2.      人間的な繋がりの上にある支援

 もちろん、良い支援ができなければ、利用者からそこまでの信頼を得ることはできないでしょう。

 また、その介護職員から見てもその利用者に対して、人間的な強い繋がりを感じていたのでしょう。

 福祉の支援はサービス業で仕事の1つと言っても、無機質な関係性では支援は成り立ちませんし、利用者にしても支援者にしても、人間的な温かみのある繋がりを覚え人間的な喜びを覚えるものです。

 なっつん自身も発達障がいの利用者として「この支援者だからこそ打ち明けられる」という経験もあります。
 一方で福祉の支援者として「一生懸命関係性を築き自分の支援がしっかりと利用者に届くようになって嬉しくやりがいも感じる」という経験もあります。
 そのため実際その通りで人間の温かみというのが支援の上であると思ます。


3.      誰か1人との関わりの中だけで生きるわけではない

 一方で、利用者が特定の職員を信頼し過ぎるというのも考えものです。

 利用者さんと職員のマンツーマンの関係で見た場合、その職員が異動や退職する場合、あるいは急病等により支援の関係が終わる時、どのようなことになるでしょうか?

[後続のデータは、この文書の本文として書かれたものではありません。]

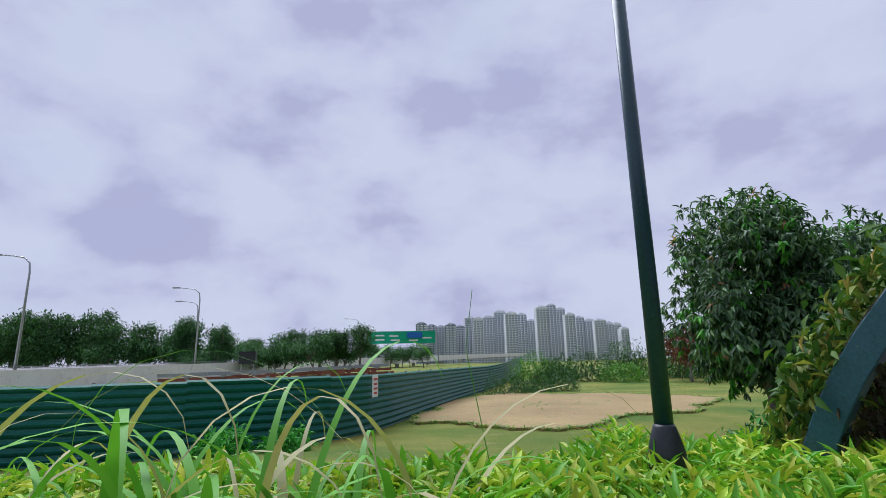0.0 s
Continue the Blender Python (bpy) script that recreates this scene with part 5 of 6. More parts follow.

 その特定職員への信頼が大きければ大きいほど利用者にとっては精神的なダメージとなるのではないでしょうか? いつまでも同じ職員が同じ人に支援できるわけではありません。出会いがあれば別れもあります。


4.      施設の中でみる特定職員の有能さ

 利用者と施設という関係で見た場合、ある利用者がある職員に偏った信頼関係を持っているというのは、施設的には良し悪しの両方があると思います。

 良い点としては特に利用開始初期など施設や支援に慣れ安定するまでの期間は、信頼感の強い支援者の存在は利用と支援の継続に活かすことができます。一方で悪い点は、その職員がその施設から離れることになった時、その職員が担っていたことを急に他の職員が担うことが難しいです。また、特定の職員だけが利用者に信頼されることは、施設内の職員の支援スキルのムラや関係性の築き方に大きな差異があるということでもあります。


5.      適度にいろんな人に

 年齢や障がいや境遇に関わらず、人は誰かに大なり小なり頼り頼られながら生きています。

 誰かを信頼することが悪いというわけではありません。大切なのは適度な距離感の関係をいろんな人にすることです。

 バランスよくいろんな人との信頼関係を作ることで、仮に頼っている1人との別れが来ても、生活を安定させやすくなります。


6.      最初は人でも少しずつ人を増やす

 なっつんの発達障がいの利用者としての経験からも、適度にいろんな人に頼れるようになることは大切だと感じています。

 最初は1人でもいいですが、少しずつ信頼できる人を増やすことが大切ですし、利用者のその力を高める支援ができる職員や施設が、良い職員・良い施設だと思います。